▶ _What you have to do_
Copy out, exactly and without additions, the lines from the one that contains "keys = carried.animation_data" to the one that contains "for t, *values", both ends included.

++++++++++++++++++++

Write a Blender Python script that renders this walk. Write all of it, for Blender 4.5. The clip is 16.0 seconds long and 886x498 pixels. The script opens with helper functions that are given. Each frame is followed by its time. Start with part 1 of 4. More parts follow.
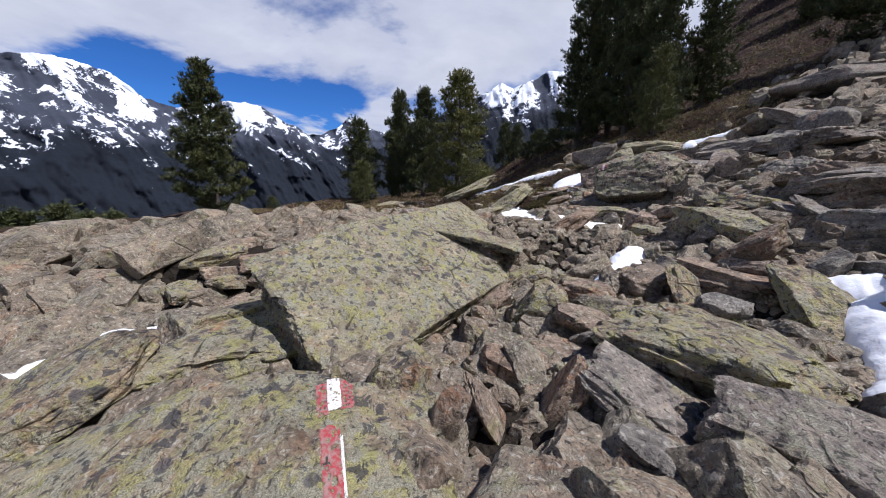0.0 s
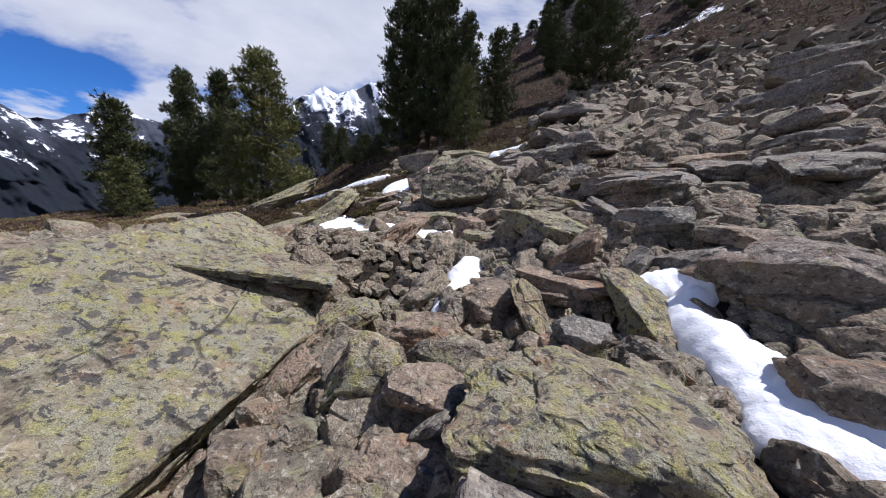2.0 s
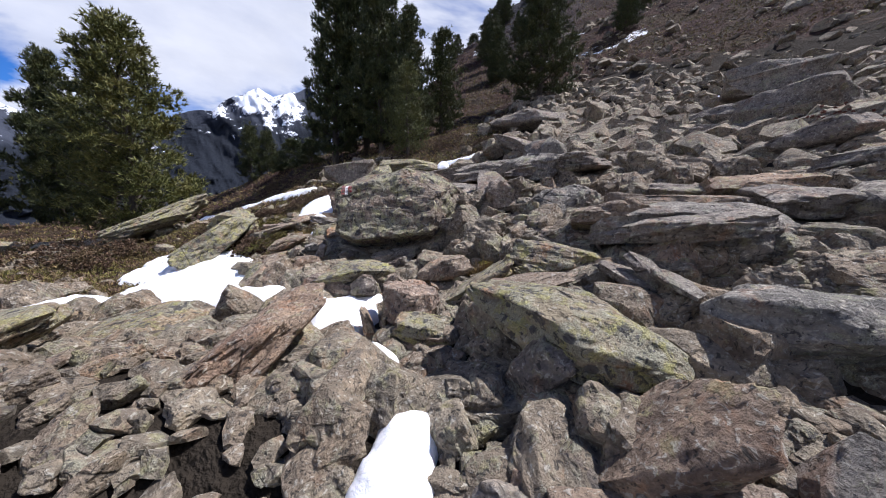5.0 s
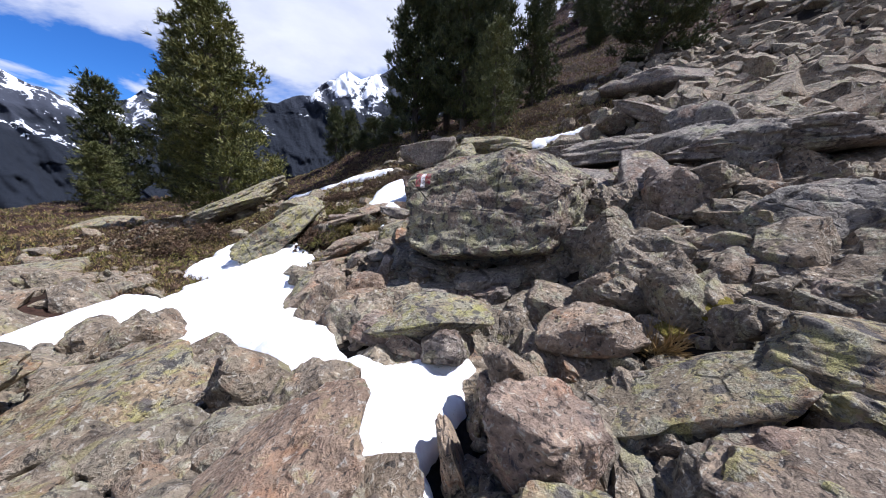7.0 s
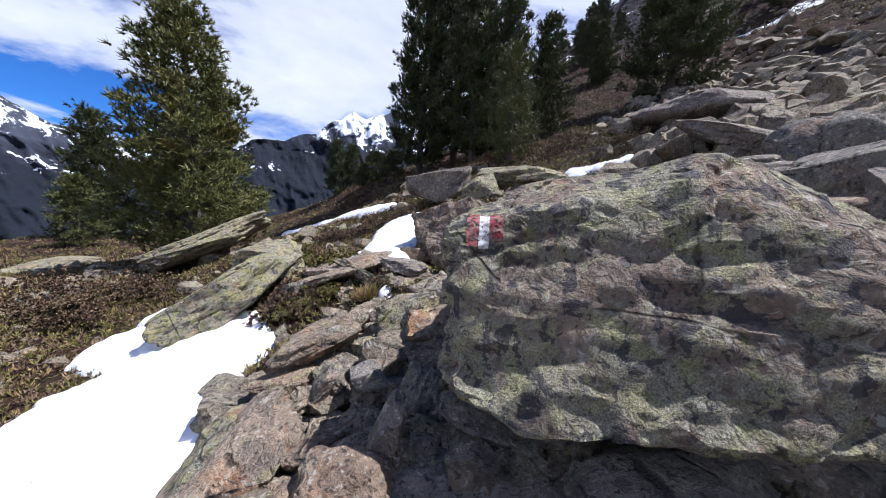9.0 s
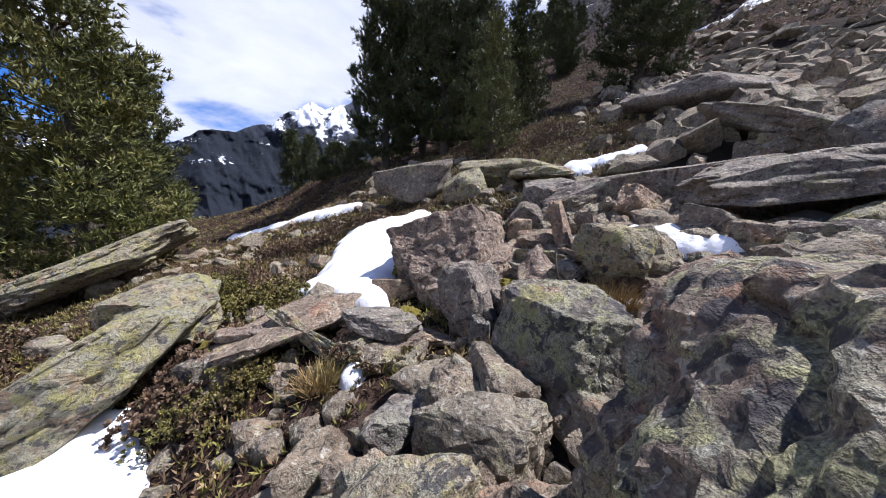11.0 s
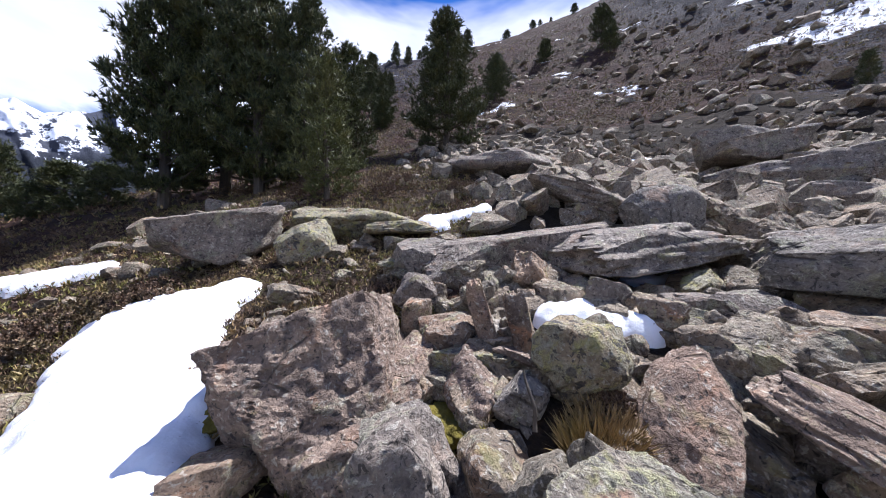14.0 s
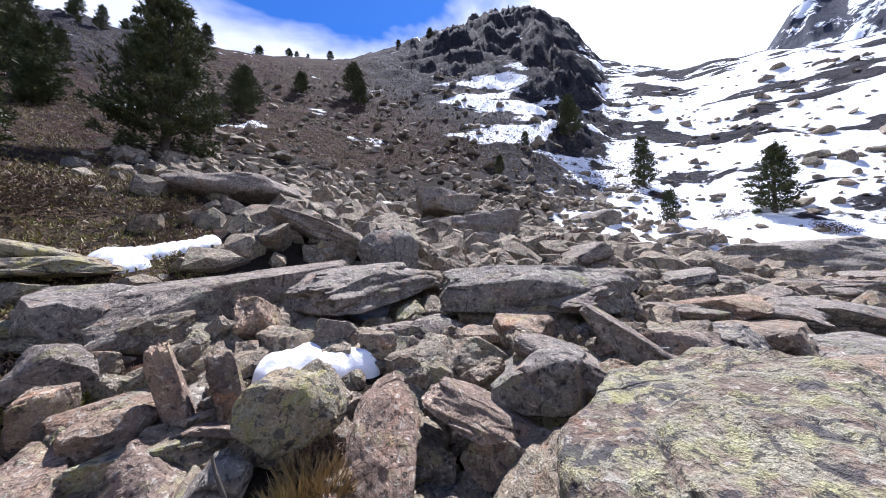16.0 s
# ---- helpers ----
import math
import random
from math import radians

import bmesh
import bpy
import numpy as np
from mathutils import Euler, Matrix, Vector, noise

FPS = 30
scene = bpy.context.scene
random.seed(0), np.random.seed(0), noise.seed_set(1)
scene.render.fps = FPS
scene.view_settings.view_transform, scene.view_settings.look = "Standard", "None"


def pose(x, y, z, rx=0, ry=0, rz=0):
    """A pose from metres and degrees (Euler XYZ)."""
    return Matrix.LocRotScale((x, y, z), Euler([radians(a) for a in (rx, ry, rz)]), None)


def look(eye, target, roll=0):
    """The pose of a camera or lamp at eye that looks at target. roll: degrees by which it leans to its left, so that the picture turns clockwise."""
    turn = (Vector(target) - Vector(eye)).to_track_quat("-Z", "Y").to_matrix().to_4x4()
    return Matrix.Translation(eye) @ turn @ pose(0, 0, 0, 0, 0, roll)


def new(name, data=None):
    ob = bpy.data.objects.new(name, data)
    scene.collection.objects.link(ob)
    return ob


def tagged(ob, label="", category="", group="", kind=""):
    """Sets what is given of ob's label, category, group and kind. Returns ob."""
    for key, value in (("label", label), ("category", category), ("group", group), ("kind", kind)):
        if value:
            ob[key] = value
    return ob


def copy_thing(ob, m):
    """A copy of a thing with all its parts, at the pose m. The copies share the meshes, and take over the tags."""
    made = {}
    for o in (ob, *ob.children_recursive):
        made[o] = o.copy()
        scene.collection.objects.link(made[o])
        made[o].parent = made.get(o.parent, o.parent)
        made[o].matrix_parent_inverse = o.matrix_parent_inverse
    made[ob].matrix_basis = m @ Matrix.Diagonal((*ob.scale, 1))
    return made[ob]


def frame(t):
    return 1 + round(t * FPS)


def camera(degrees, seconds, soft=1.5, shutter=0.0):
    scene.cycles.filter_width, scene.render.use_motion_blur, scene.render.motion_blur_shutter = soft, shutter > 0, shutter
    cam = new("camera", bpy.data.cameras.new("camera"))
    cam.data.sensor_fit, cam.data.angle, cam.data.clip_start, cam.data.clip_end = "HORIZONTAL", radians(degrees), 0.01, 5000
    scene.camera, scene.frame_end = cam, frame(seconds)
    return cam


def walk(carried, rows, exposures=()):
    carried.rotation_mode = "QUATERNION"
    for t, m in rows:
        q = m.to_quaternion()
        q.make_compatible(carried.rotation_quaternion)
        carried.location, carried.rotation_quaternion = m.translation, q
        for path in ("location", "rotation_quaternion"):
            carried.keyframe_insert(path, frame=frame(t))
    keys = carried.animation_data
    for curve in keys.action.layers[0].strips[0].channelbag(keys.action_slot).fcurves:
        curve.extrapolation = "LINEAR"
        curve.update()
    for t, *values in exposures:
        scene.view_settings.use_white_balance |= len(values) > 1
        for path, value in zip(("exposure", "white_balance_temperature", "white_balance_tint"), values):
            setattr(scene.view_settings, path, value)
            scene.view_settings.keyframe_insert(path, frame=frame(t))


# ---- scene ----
cam = camera(109.5, 16.0, soft=1.0)
PATH = [
    (0, (-0.552, -0.669, 1.145), (-0.523, 1.275, 0.677), 1.1),
    (0.5, (-0.353, -0.211, 1.078), (0.163, 1.668, 0.627), 1.9),
    (1, (-0.219, 0.135, 1.093), (0.576, 1.924, 0.683), 2.0),
    (1.5, (0.017, 0.464, 1.027), (0.933, 2.194, 0.620), 1.6),
    (2, (0.166, 0.808, 1.029), (1.151, 2.502, 0.629), 1.9),
    (2.5, (0.277, 1.400, 0.979), (1.379, 3.019, 0.575), 2.4),
    (3, (0.405, 1.767, 1.044), (1.596, 3.330, 0.677), 1.7),
    (3.5, (0.690, 2.074, 1.114), (1.922, 3.611, 0.771), 1.2),
    (3.7, (0.799, 2.167, 1.156), (2.042, 3.698, 0.822), 1.2),
    (5.8, (2.374, 3.784, 1.484), (3.623, 5.306, 1.133), 2.4),
    (6, (2.421, 3.933, 1.5), (3.552, 5.536, 1.115), 2.6),
    (6.5, (2.489, 4.429, 1.423), (3.416, 6.134, 0.941), 3.1),
    (7, (2.596, 4.867, 1.513), (3.462, 6.605, 1.033), 2.6),
    (7.5, (2.893, 5.455, 1.503), (3.745, 7.22, 1.107), 2.2),
    (8, (3.05, 5.91, 1.509), (3.908, 7.689, 1.194), 2.5),
    (8.5, (3.125, 6.52, 1.503), (4.016, 8.287, 1.217), 2.8),
    (9, (3.156, 6.993, 1.515), (4.031, 8.771, 1.242), 2.8),
    (9.5, (3.398, 7.621, 1.499), (4.282, 9.391, 1.205), 2.3),
    (9.7, (3.414, 7.744, 1.595), (4.362, 9.478, 1.287), 1.6),
    (11.8, (3.732, 9.097, 1.732), (4.851, 10.727, 1.431), 2.2),
    (12, (3.693, 9.178, 1.729), (4.853, 10.78, 1.434), 2.4),
    (12.5, (3.599, 9.452, 1.782), (4.888, 10.959, 1.52), 2.5),
    (13, (3.751, 9.817, 1.811), (5.165, 11.224, 1.662), 2.1),
    (13.5, (3.989, 10.049, 1.951), (5.569, 11.272, 1.86), 1.6),
    (14, (4.042, 10.053, 2.056), (5.838, 10.933, 2.033), 1.3),
    (14.5, (4.047, 10.062, 2.111), (5.992, 10.521, 2.181), 0.8),
    (15, (4.059, 9.969, 2.163), (6.053, 10.008, 2.308), -0.1),
    (15.5, (4.036, 9.849, 2.202), (6.003, 9.522, 2.352), -0.7),
    (16, (4.041, 9.747, 2.189), (5.958, 9.203, 2.362), -1.0),
]
walk(cam, [(t, look(eye, target, roll)) for t, eye, target, roll in PATH],
     exposures=[(0, 0.32, 5750, 16), (3.5, 0.54, 5800, 16), (7, 0.74, 5700, 16), (9, 0.78, 5600, 15), (12, 0.88, 5800, 17), (14, 1.14, 5650, 17), (15, 1.44, 5650, 18), (16, 1.20, 5650, 18)])

# ---- world and sun ----
SUN_AZ, SUN_EL = radians(113), radians(60)


def make_world():
    w = bpy.data.worlds.new("sky")
    scene.world = w
    w.use_nodes = True
    nt = w.node_tree
    nt.nodes.clear()
    out = nt.nodes.new("ShaderNodeOutputWorld")
    bg = nt.nodes.new("ShaderNodeBackground")
    sky = nt.nodes.new("ShaderNodeTexSky")
    sky.sky_type, sky.sun_disc = "NISHITA", False
    sky.sun_elevation, sky.sun_rotation = SUN_EL, SUN_AZ
    sky.altitude, sky.air_density, sky.dust_density = 2100, 1.0, 0.6
    co = nt.nodes.new("ShaderNodeTexCoord")
    sep = nt.nodes.new("ShaderNodeSeparateXYZ")
    nt.links.new(co.outputs["Generated"], sep.inputs[0])
    # clouds lie on a flat layer: direction divided by its height
    hgt = math_node(nt, "ADD", math_node(nt, "MAXIMUM", sep.outputs[2], 0.0), 0.16)
    cx, cy = math_node(nt, "DIVIDE", sep.outputs[0], hgt), math_node(nt, "DIVIDE", sep.outputs[1], hgt)
    comb = nt.nodes.new("ShaderNodeCombineXYZ")
    nt.links.new(cx, comb.inputs[0])
    nt.links.new(cy, comb.inputs[1])
    n1 = noise_node(nt, comb.outputs[0], 0.62, 7, 0.56, 0.35)
    n2 = noise_node(nt, comb.outputs[0], 1.9, 6, 0.6, 0.2)
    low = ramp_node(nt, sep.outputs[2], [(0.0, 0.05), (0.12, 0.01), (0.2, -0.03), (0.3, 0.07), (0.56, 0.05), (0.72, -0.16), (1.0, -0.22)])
    dot = nt.nodes.new("ShaderNodeVectorMath")
    dot.operation = "DOT_PRODUCT"
    nt.links.new(co.outputs["Generated"], dot.inputs[0])
    dot.inputs[1].default_value = (math.sin(SUN_AZ) * math.cos(SUN_EL), math.cos(SUN_AZ) * math.cos(SUN_EL), math.sin(SUN_EL))
    veil = ramp_node(nt, dot.outputs["Value"], [(0.70, 0.0), (0.88, 0.10), (1.0, 0.12)])
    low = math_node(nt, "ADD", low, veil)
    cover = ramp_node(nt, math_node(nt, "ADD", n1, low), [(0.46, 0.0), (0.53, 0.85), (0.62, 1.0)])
    shade = ramp_node(nt, n2, [(0.35, 0.62), (0.62, 1.0)])
    cloud = mix_node(nt, shade, (7.2, 7.5, 8.3, 1), (11.4, 11.45, 11.6, 1))
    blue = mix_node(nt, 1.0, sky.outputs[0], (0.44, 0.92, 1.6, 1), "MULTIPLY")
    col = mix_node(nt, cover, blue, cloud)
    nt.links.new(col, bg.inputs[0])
    bg.inputs[1].default_value = SKY_STRENGTH
    nt.links.new(bg.outputs[0], out.inputs[0])
    sun = new("sun", bpy.data.lights.new("sun", "SUN"))
    sun.data.energy, sun.data.angle, sun.data.color = SUN_STRENGTH, radians(0.6), (1.0, 0.95, 0.87)
    d = Vector((math.sin(SUN_AZ) * math.cos(SUN_EL), math.cos(SUN_AZ) * math.cos(SUN_EL), math.sin(SUN_EL)))
    sun.matrix_world = look(d * 50, (0, 0, 0))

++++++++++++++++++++

▶ _Final result_
    keys = carried.animation_data
    for curve in keys.action.layers[0].strips[0].channelbag(keys.action_slot).fcurves:
        curve.extrapolation = "LINEAR"
        curve.update()
    for t, *values in exposures:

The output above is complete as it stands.